On freshman Erin Monfre, who went on to become one of the state’s best players and a Marquette University standout …

“Against Parker, she was 10 of 11 from the free-throw line. We joke about the one she missed, saying that one was intentional to keep her in the game (because a substitute was waiting at the scorer’s table). Who knows if that’s true or not?”

On the state-final loss to Hudson, 65-46 …

“We had to have been one of the worst records going into that tournament (with six losses), and then we ended up playing Hudson with Annie Nelson, (today) Joe Thomas’s wife, and she played at Wisconsin and was a terrific player. In that game, we had five threes in the first quarter against their infamous 1-3-1 zone defense, and we just couldn’t pull them out of the zone. They stuck with it, and we just eventually didn’t shoot very well in the second half.”

BOX SCORE:Hudson 65, Waukesha South 46

Members of the Waukesha South girls basketball team react after defeating Janesville Parker, 55-45, in the 2002 WIAA Division 1 state semifinal game at the UW Field House. Waukesha South went on to fall in the state final to Hudson, 65-46.

Humble beginnings

On the first year with the program in 1998-99, when the team won four games …

“We basically started four freshmen on that varsity team way back then, thinking we may not be very good, but we’ll win with our kids, so we won four games that first year. Erin Olson’s class (arriving as freshmen that year), they won eight games as sophomores, and junior year, they won 16. Senior year, they went 20-7.”

On team chemistry during the 2001-02 regular season …

“We had struggled during the year and the chemistry wasn’t great. We had an athletic code suspension at one point. The sectional final game Kettle Moraine; they had beaten us handily the first two times in the season, but then we upset them to go to state. (On that KM team), Adrienne Norris was a senior, Aubri Rote (a junior). Then, the first game at state is Mukwonago, who beat us both times in the regular season (but South won the third battle, 46-27). … The chemistry was starting to get better, and we were playing pretty well together. We were kind of overachieving.”

Heartbreak in 2004, joy in 2005

On being upset in the sectional semifinal round in 2004 …

“We were ranked No. 1 and won every game and we didn’t have seeding back then in the tournament. We played Kettle Moraine, and they got us back (for the upset in 2002). It was devastating, the most difficult loss I’ve had. Monfre got in foul trouble off the bat, and it was a packed house at KM. The bleachers on both ends were slammed, with people underneath the basket. They had to rope it off for us to get through to the court. It was amazing school spirit and to see the community come out, it was so much fun up until we lost. They say you can’t really enjoy true joy until you experience true pain, and that was painful. We were ranked No. 1 all year and felt pretty good about our situation and didn’t even get to go to state.”

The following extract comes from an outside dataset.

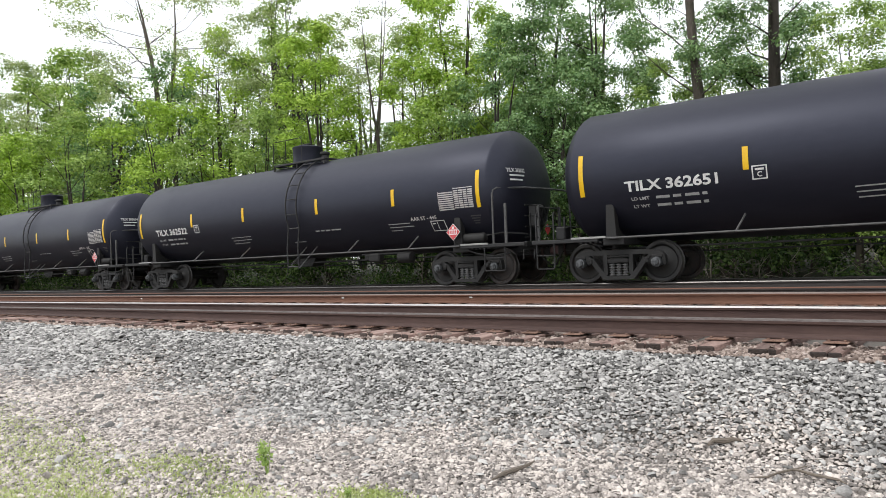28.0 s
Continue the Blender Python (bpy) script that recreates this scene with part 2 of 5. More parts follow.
LEAF_BRIGHT = leaf_material("spring_green_leaves", (0.15, 0.25, 0.038), (0.33, 0.48, 0.08), (0.52, 0.67, 0.16), 0.30)
LEAF_MID = leaf_material("green_leaves", (0.115, 0.195, 0.052), (0.27, 0.39, 0.105), (0.45, 0.57, 0.2), 0.30)
LEAF_DARK = leaf_material("blue_green_leaves", (0.08, 0.155, 0.068), (0.19, 0.31, 0.135), (0.35, 0.49, 0.25), 0.30)
LEAF_PALE = leaf_material("pale_olive_leaves", (0.19, 0.24, 0.11), (0.36, 0.43, 0.21), (0.51, 0.58, 0.34), 0.34)
BUILDING = material("pale_beige_cladding", [(0.45, 0.43, 0.38), (0.52, 0.5, 0.45), (0.58, 0.56, 0.51)], rough=0.8, scale=0.6, fine=8, bump=0.1)
ROOF = material("grey_roof_edge", [(0.2, 0.2, 0.2), (0.27, 0.27, 0.27), (0.33, 0.33, 0.33)], rough=0.7, scale=0.6, fine=8, bump=0.1)
WOOD = material("grey_driftwood", [(0.08, 0.065, 0.052), (0.15, 0.125, 0.10), (0.25, 0.215, 0.18)], rough=0.9, scale=6, fine=50, bump=0.6, stretch=(0.3, 2, 2))
GRASS = leaf_material("yellow_green_grass", (0.3, 0.36, 0.15), (0.45, 0.5, 0.24), (0.6, 0.63, 0.39), 0.30)
WEED = leaf_material("weed_leaves", (0.2, 0.3, 0.09), (0.34, 0.46, 0.15), (0.48, 0.58, 0.26), 0.35)


# ---------------------------------------------------------------- mesh building
class Geo:
    """Gathers corners and faces of one mesh."""

    def __init__(self):
        self.v, self.f, self.m = [], [], []

    def add(self, verts, faces, mat=0):
        k = len(self.v)
        self.v += [tuple(p) for p in verts]
        self.f += [tuple(i + k for i in f) for f in faces]
        self.m += [mat] * len(faces)
        return self

    def box(self, c, s, bevel=0.0, turn=None, mat=0):
        """A box with chamfered edges, centre c, size s."""
        hx, hy, hz = s[0] / 2, s[1] / 2, s[2] / 2
        b = min(bevel, 0.45 * min(s))
        pts, faces = [], []
        if b <= 0:
            pts = [(x * hx, y * hy, z * hz) for x in (-1, 1) for y in (-1, 1) for z in (-1, 1)]
            faces = [(0, 1, 3, 2), (4, 6, 7, 5), (0, 4, 5, 1), (2, 3, 7, 6), (0, 2, 6, 4), (1, 5, 7, 3)]
        else:
            key = {}
            for x in (-1, 1):
                for y in (-1, 1):
                    for z in (-1, 1):
                        for a in range(3):
                            e = [hx - b, hy - b, hz - b]
                            e[a] = (hx, hy, hz)[a]
                            key[x, y, z, a] = len(pts)
                            pts.append((x * e[0], y * e[1], z * e[2]))
            q = ((-1, -1), (1, -1), (1, 1), (-1, 1))
            for s1 in (-1, 1):
                faces.append(tuple(key[s1, a, c2, 0] for a, c2 in q)[::s1])
                faces.append(tuple(key[a, s1, c2, 1] for a, c2 in q)[::-s1])
                faces.append(tuple(key[a, c2, s1, 2] for a, c2 in q)[::s1])
            for a in (-1, 1):
                for c2 in (-1, 1):
                    faces.append((key[-1, a, c2, 1], key[1, a, c2, 1], key[1, a, c2, 2], key[-1, a, c2, 2]))
                    faces.append((key[a, -1, c2, 0], key[a, 1, c2, 0], key[a, 1, c2, 2], key[a, -1, c2, 2]))
                    faces.append((key[a, c2, -1, 0], key[a, c2, 1, 0], key[a, c2, 1, 1], key[a, c2, -1, 1]))
                    for d in (-1, 1):
                        faces.append((key[a, c2, d, 0], key[a, c2, d, 1], key[a, c2, d, 2]))
        if turn is not None:
            pts = [turn @ Vector(p) for p in pts]
        return self.add([(p[0] + c[0], p[1] + c[1], p[2] + c[2]) for p in pts], faces, mat)

    def tube(self, path, r, n=8, caps=True, mat=0):
        """A round bar along a line of points; r is one radius or one for each point."""
        path = [Vector(p) for p in path]
        rs = [float(q) for q in r] if isinstance(r, (list, tuple)) else [r] * len(path)
        verts, faces, side = [], [], None
        for i, p in enumerate(path):
            d = (path[min(i + 1, len(path) - 1)] - path[max(i - 1, 0)]).normalized()
            side = d.orthogonal() if side is None else last.rotation_difference(d) @ side
            side, last = (side - d * side.dot(d)).normalized(), d
            up = d.cross(side)
            verts += [p + rs[i] * (math.cos(2 * math.pi * k / n) * side + math.sin(2 * math.pi * k / n) * up) for k in range(n)]
        for i in range(len(path) - 1):
            for k in range(n):
                a, b = i * n + k, i * n + (k + 1) % n
                faces.append((a, b, b + n, a + n))
        if caps:
            faces += [tuple(range(n))[::-1], tuple(range((len(path) - 1) * n, len(path) * n))]
        return self.add(verts, faces, mat)

    def spin(self, profile, n=32, axis="x", centre=(0, 0, 0), mats=None):
        """Turns a profile of (along, radius) about an axis."""
        verts, faces, mm = [], [], []
        for a, r in profile:
            for k in range(n):
                c, s = math.cos(2 * math.pi * k / n) * r, math.sin(2 * math.pi * k / n) * r
                p = {"x": (a, c, s), "y": (s, a, c), "z": (c, s, a)}[axis]
                verts.append((p[0] + centre[0], p[1] + centre[1], p[2] + centre[2]))
        k0 = len(self.v)
        self.v += verts
        for i in range(len(profile) - 1):
            for k in range(n):
                a, b = i * n + k, i * n + (k + 1) % n
                self.f.append((k0 + a, k0 + b, k0 + b + n, k0 + a + n))
                self.m.append(mats[i] if mats else 0)
        self.f.append(tuple(k0 + k for k in range(n))[::-1])
        self.f.append(tuple(k0 + (len(profile) - 1) * n + k for k in range(n)))
        self.m += [mats[0] if mats else 0, mats[-1] if mats else 0]
        return self

    def slab(self, outline, y0, y1, mat=0):
        """An outline in x and z, drawn out from y0 to y1."""
        n = len(outline)
        verts = [(x, y0, z) for x, z in outline] + [(x, y1, z) for x, z in outline]
        faces = [tuple(range(n)), tuple(range(n, 2 * n))[::-1]]
        faces += [(i, i + n, (i + 1) % n + n, (i + 1) % n) for i in range(n)]
        return self.add(verts, faces, mat)

    def mesh(self, name, mats, smooth=35):
        me = bpy.data.meshes.new(name)
        me.from_pydata(self.v, [], self.f)
        for m in mats if isinstance(mats, (list, tuple)) else [mats]:
            me.materials.append(m)
        me.polygons.foreach_set("material_index", self.m)
        bm = bmesh.new()
        bm.from_mesh(me)
        bmesh.ops.recalc_face_normals(bm, faces=bm.faces)
        bm.to_mesh(me)
        bm.free()
        if smooth:
            me.shade_smooth()
            me.set_sharp_from_angle(angle=radians(smooth))
        return me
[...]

BRACKET:2004 WIAA Division 1 girls basketball postseason

Waukesha South senior Erin Monfre looks to make a pass against Janesville Parker in a 2005 Division 1 state quarterfinal game. Monfre and the Blackshirts defeated Parker and went on to the state title game that year where they finished as the runner-up for the second time in four years.

On the injuries in Ohio in 2005 …

"Monfre’s senior year, we got invited to a national tournament out in Ohio over Christmas, the Kroger Classic in Pickerington, Ohio, with teams from all over the country that were really good. We suffered an injury there; Eryn Finke was our post player and broke her hand, and our sixth man, Sierra Barthen, tore her ACL that tournament too, and we went 1-2."

On a tough playoff battle after finishing undefeated in Wisconsin …

"(We played) Waukesha West, who we handled very easily the first two times we played them, (in the regional final). I remember this vividly; one of our players was a girl named Anna Halat, really probably our best defensive player, a three-year starter, and we’re losing to Waukesha West in the fourth quarter. It was a high stress time, and somebody’s shooting free throws. From the court, she’s like, ‘What the hell is going on?’ I remember saying back, ‘I don’t know; you better figure it out.’ (South) battled back and ended up beating West by (nine)."

On the rest of the postseason run…

"We played Nicolet in the sectional final and we started out on a 17-0 run (South won the game, 68-49, to advance to state).

We made it to state and faced our old friend Janesville Parker and did a terrific job taking care of business (South won, 62-44). Milwaukee Riverside (in the state semifinal) had a couple kids that went to UWM. I know we beat them by a sizable margin at the end (64-51), but it was a tighter game through the first half. Abby Schneider (7 of 11 shooting off the bench) did a terrific job against them.

Then we play De Pere. They were No. 2 all year, and we were No. 1. It was a great game that just didn’t go our way." (South lost the title game, 51-43.)

Darling’s teams won 31 straight Classic 8 Conference games at one point, and he still has the game ball from the the state semifinal upset over Parker in 2002.

“It’s a pretty special trophy,” he said.